Running Time: 137 minutes
MPAA Rating: R
Format: Anamorphic Widescreen 2.35:1
Audio: Dolby Digital 5.1, DTS
Languages: English, French
Subtitles: English, Spanish, Chinese, Japanese, Korean
Region: 1
MSRP: $29.99

Own It!
Kill Bill, Vol. 2 (2004)

Obviously, this is the continuation of Quentin Tarantino's Kill Bill, Vol. 1, as the lethal Bride (Uma Thurman) continues her ride down the vengeance trail, hunting down the people who slaughtered her wedding party and left her for dead.

A lot of people have expressed disappointment in Part 2, and small wonder, as Part One was Tarantino's ode to the martial arts films of his youth, the Street Fighter series and various Chang Cheh kung fu bloodbaths. It was hyperbolic in the extreme, opening and closing with brutal fight scenes. In Volume 2, however, he strives to recreate the atmosphere of 70's grindhouse revenge dramas like Johnny Firecloud and They Call Her One-Eye, with more than a dollop of spaghetti western. It is a slower, more deliberate movie - given that Volume 1 was heavy on the action and fairly light on the characterization and snappy dialogue, Volume 2 is its mirror image, more definably what we have come to expect from a Tarantino movie. And that, apparently, is not what the nay-sayers wanted.

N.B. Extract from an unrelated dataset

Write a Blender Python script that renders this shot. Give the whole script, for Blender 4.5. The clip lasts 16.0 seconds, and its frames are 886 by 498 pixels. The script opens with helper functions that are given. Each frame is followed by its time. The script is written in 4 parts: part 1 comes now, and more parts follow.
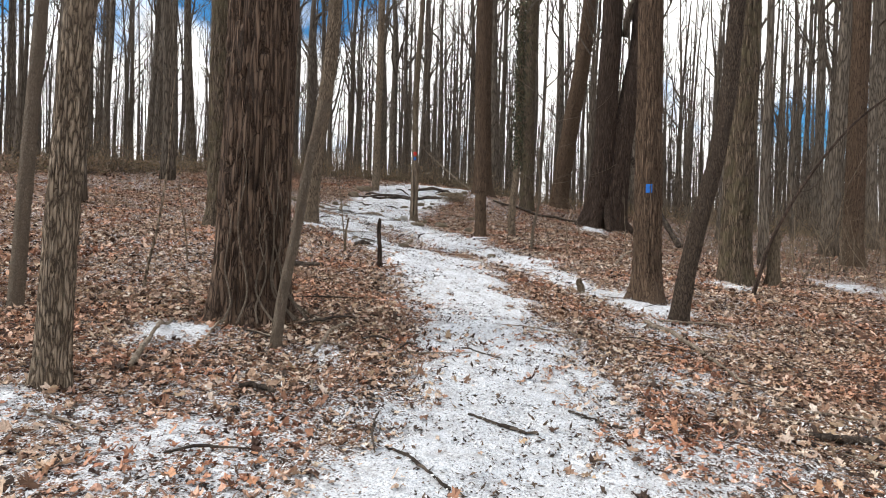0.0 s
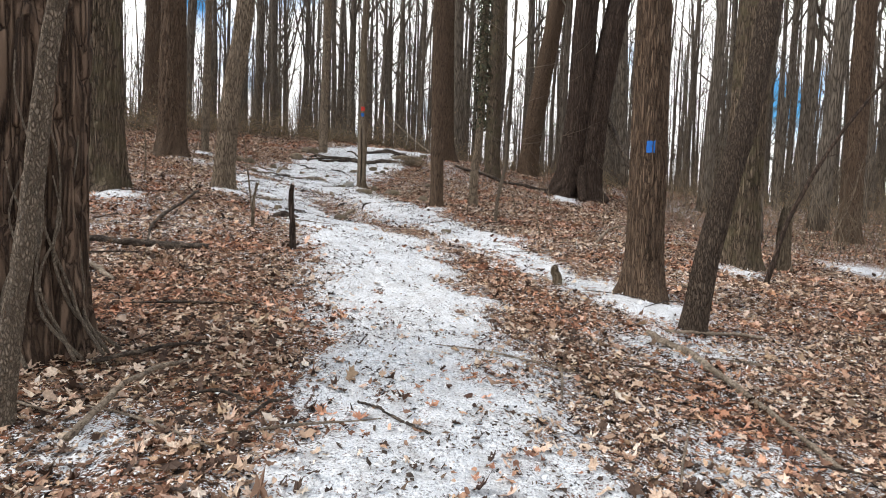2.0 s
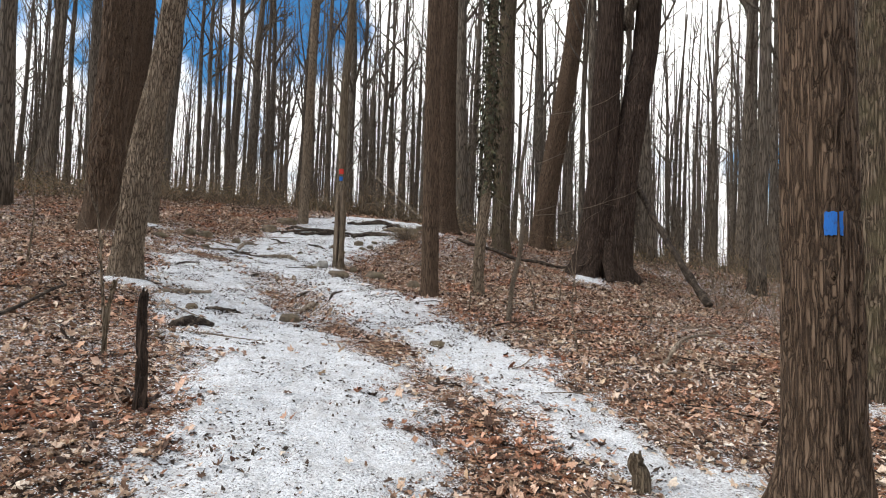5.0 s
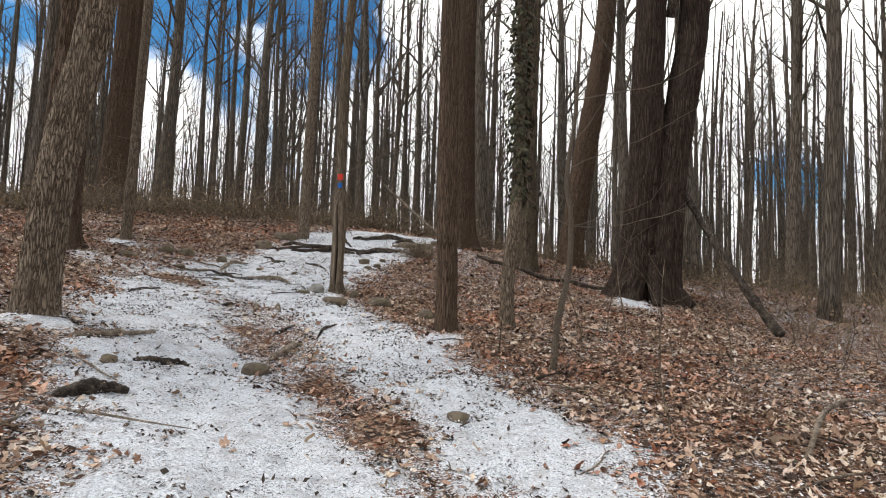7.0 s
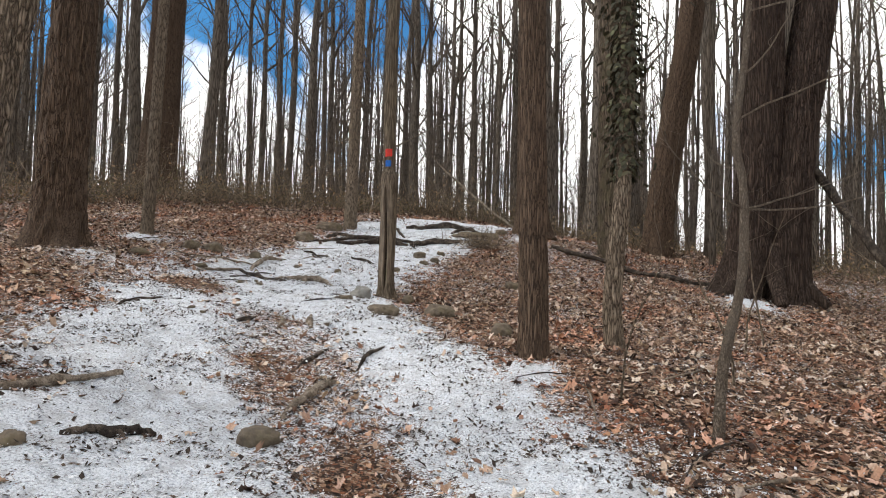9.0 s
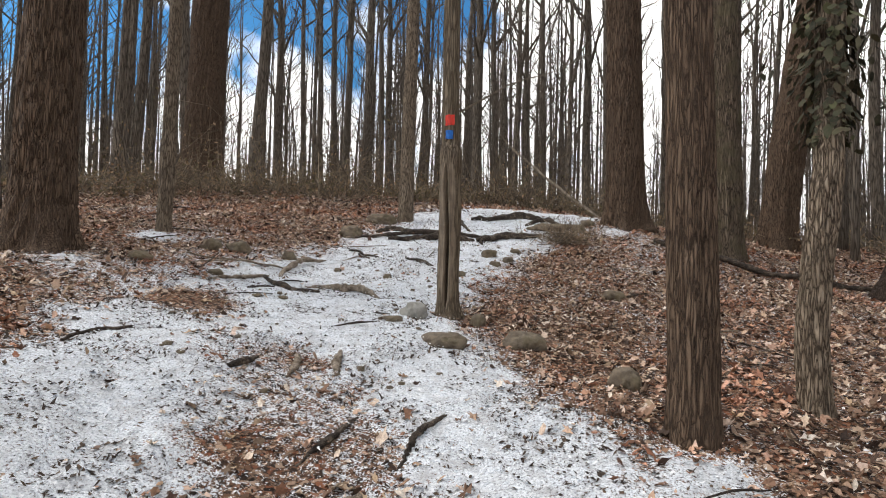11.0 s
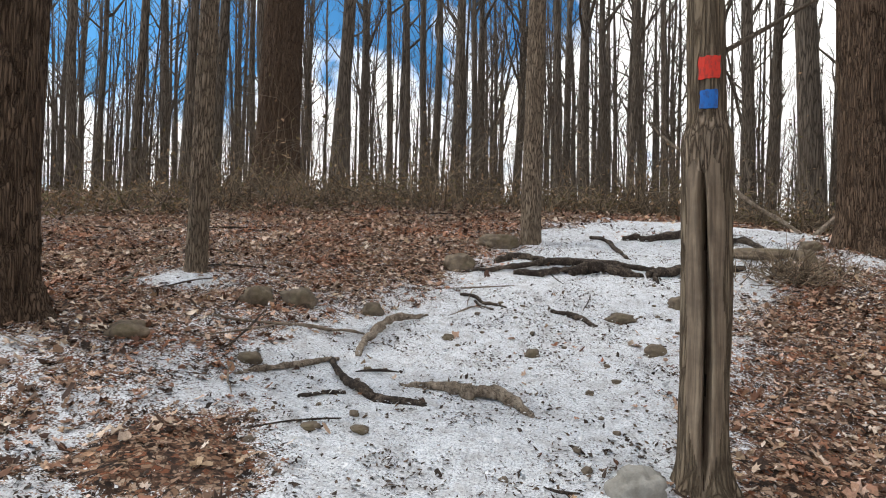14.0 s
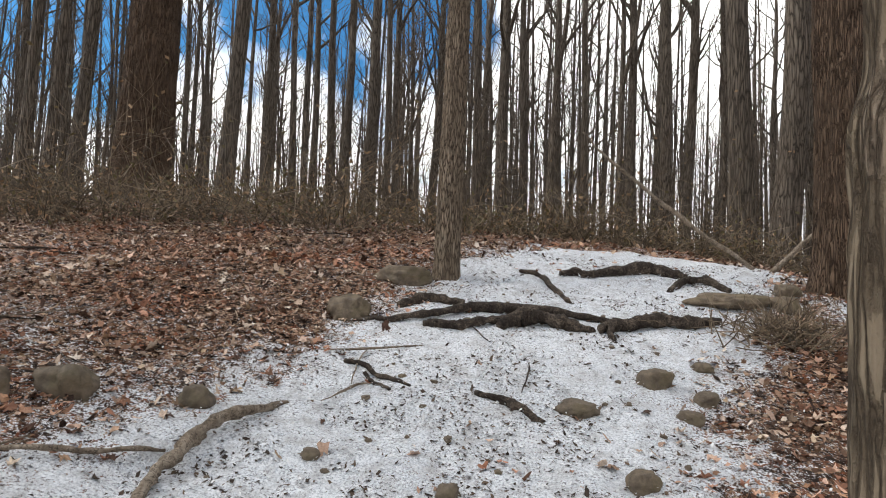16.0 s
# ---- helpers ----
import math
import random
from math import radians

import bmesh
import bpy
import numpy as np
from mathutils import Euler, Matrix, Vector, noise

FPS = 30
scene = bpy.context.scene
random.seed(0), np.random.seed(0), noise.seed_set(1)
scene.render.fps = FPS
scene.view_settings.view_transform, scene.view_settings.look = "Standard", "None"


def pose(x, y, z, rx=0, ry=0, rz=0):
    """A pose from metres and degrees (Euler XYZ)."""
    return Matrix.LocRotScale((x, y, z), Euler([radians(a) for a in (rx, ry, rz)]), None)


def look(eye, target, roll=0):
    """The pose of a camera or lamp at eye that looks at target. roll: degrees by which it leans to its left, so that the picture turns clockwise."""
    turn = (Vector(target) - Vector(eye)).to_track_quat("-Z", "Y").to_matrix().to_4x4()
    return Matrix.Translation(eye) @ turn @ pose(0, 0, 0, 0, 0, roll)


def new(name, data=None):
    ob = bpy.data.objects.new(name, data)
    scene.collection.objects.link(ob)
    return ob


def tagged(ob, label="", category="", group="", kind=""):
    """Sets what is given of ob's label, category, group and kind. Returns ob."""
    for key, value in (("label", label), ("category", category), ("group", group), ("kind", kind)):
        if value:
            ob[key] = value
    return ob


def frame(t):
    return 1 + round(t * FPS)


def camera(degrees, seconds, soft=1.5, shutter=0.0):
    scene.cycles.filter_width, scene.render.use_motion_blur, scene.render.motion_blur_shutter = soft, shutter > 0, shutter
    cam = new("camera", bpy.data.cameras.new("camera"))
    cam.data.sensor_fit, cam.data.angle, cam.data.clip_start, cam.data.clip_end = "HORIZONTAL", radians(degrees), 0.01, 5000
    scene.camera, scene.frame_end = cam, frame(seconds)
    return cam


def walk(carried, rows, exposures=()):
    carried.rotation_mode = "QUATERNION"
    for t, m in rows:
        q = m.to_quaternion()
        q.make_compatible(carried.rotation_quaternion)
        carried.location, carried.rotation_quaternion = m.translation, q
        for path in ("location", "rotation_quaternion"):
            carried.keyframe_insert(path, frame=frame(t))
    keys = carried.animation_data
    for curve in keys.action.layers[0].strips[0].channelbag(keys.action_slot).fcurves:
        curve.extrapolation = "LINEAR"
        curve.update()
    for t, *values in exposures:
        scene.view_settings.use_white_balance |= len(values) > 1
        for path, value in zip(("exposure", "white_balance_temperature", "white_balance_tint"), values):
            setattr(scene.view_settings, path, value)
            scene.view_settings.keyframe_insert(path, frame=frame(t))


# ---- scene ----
cam = camera(74.7, 16.0, 1.0)
METRES, EYE, TILT, LEAN, TURN = 17.5, 1.5, 0.0, 0.0, 0.0
ROWS = [
    (0.0, 0.0, 0.0, 0.0, 0.01, -0.41, -1.52),
    (0.5, 0.0038, 0.0343, 0.0032, -1.12, -0.97, -1.61),
    (1.0, 0.0079, 0.0667, 0.0061, -2.07, -1.54, -1.73),
    (1.5, 0.0176, 0.0995, 0.006, -2.79, -2.68, -1.72),
    (2.0, 0.0234, 0.1301, 0.0064, -3.18, -3.56, -1.96),
    (2.5, 0.0301, 0.1621, 0.0108, -3.21, -4.13, -1.92),
    (3.0, 0.037, 0.1949, 0.016, -3.03, -4.32, -2.02),
    (3.5, 0.0386, 0.2259, 0.0226, -2.76, -3.95, -1.99),
    (4.0, 0.0439, 0.2561, 0.0253, -2.67, -1.29, -1.87),
    (4.5, 0.044, 0.2853, 0.028, -2.66, 1.83, -1.97),
    (7.0, 0.0459, 0.4357, 0.0429, -0.95, 4.45, -1.9),
    (7.5, 0.0411, 0.4651, 0.0497, -0.18, 4.15, -1.96),
    (8.0, 0.0382, 0.4979, 0.0534, 0.73, 3.69, -1.83),
    (8.5, 0.0319, 0.5273, 0.055, 2.39, 3.34, -1.8),
    (9.0, 0.0301, 0.5574, 0.0572, 4.41, 2.9, -1.53),
    (11.5, -0.0013, 0.7114, 0.0767, 11.64, 1.4, -1.4),
    (12.0, -0.0131, 0.7401, 0.0827, 13.0, 1.19, -1.43),
    (12.5, -0.0298, 0.7699, 0.0872, 15.52, 1.06, -1.25),
    (13.0, -0.044, 0.8002, 0.0916, 17.19, 0.94, -1.17),
    (13.5, -0.059, 0.8266, 0.0962, 18.28, 1.1, -1.16),
    (14.0, -0.0709, 0.8509, 0.1037, 18.81, 1.32, -1.21),
    (14.5, -0.0791, 0.8783, 0.1082, 18.87, 1.39, -1.34),
    (15.0, -0.087, 0.9043, 0.1116, 17.89, 1.57, -1.59),
    (15.5, -0.0902, 0.9291, 0.1162, 14.25, 2.18, -1.81),
    (16.0, -0.0925, 0.9617, 0.1217, 10.38, 2.75, -2.12),
]
walk(cam, [(t, pose(0, 0, EYE, TILT, LEAN, TURN) @ pose(METRES * x, METRES * y, METRES * z, 90 + pitch, roll, yaw)) for t, x, y, z, yaw, pitch, roll in ROWS],
     [(0.0, -0.06), (2.0, 0.0), (3.5, -0.02), (7.0, -0.22), (9.0, -0.07), (12.0, -0.08), (14.5, -0.06), (16.0, -0.14)])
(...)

The decision to split what was originally one very long movie into two only slightly long movies was apparently the right choice: seeing "the whole gory story" in one sitting, one would, consciously or not, be expecting a bookending battle to match the fight with the Crazy 88s, and would be even more disappointed when it didn't arrive. The cooling off period between the two halves' release was necessary to give Volume 2 a chance to stand on its own - which it almost does.

Very nice transfer on the video elements, and the 5.1 soundtrack is especially well done - the burial scene in Chapter Seven will give you nightmares.

As we wait for the inevitable Deluxe Edition, we're going to have to be satisfied with the somewhat paltry special features we're given here. The Making of Kill Bill Volume 2 is a remix of the first disc's interview-driven featurette, with a very heavy dose of Tarantino and film clips. There is a video of Robert Rodriguez' band CHINGON performing at Volume 2's premiere, and, best of all, a deleted scene, in which Michael Jai White challenges Bill to a duel, and flawlessly impersonates a bad English dubbing job.

The individual collector is going to have to decide for him or herself whether to get this disc or wait for the (as yet unannounced) upgrade version. Either way, though, this movie, divided into parts or taken as a whole, stands as a fascinating Rosetta Stone of violent movie genres popular in the heyday of the grindhouse and drive-in movie theaters.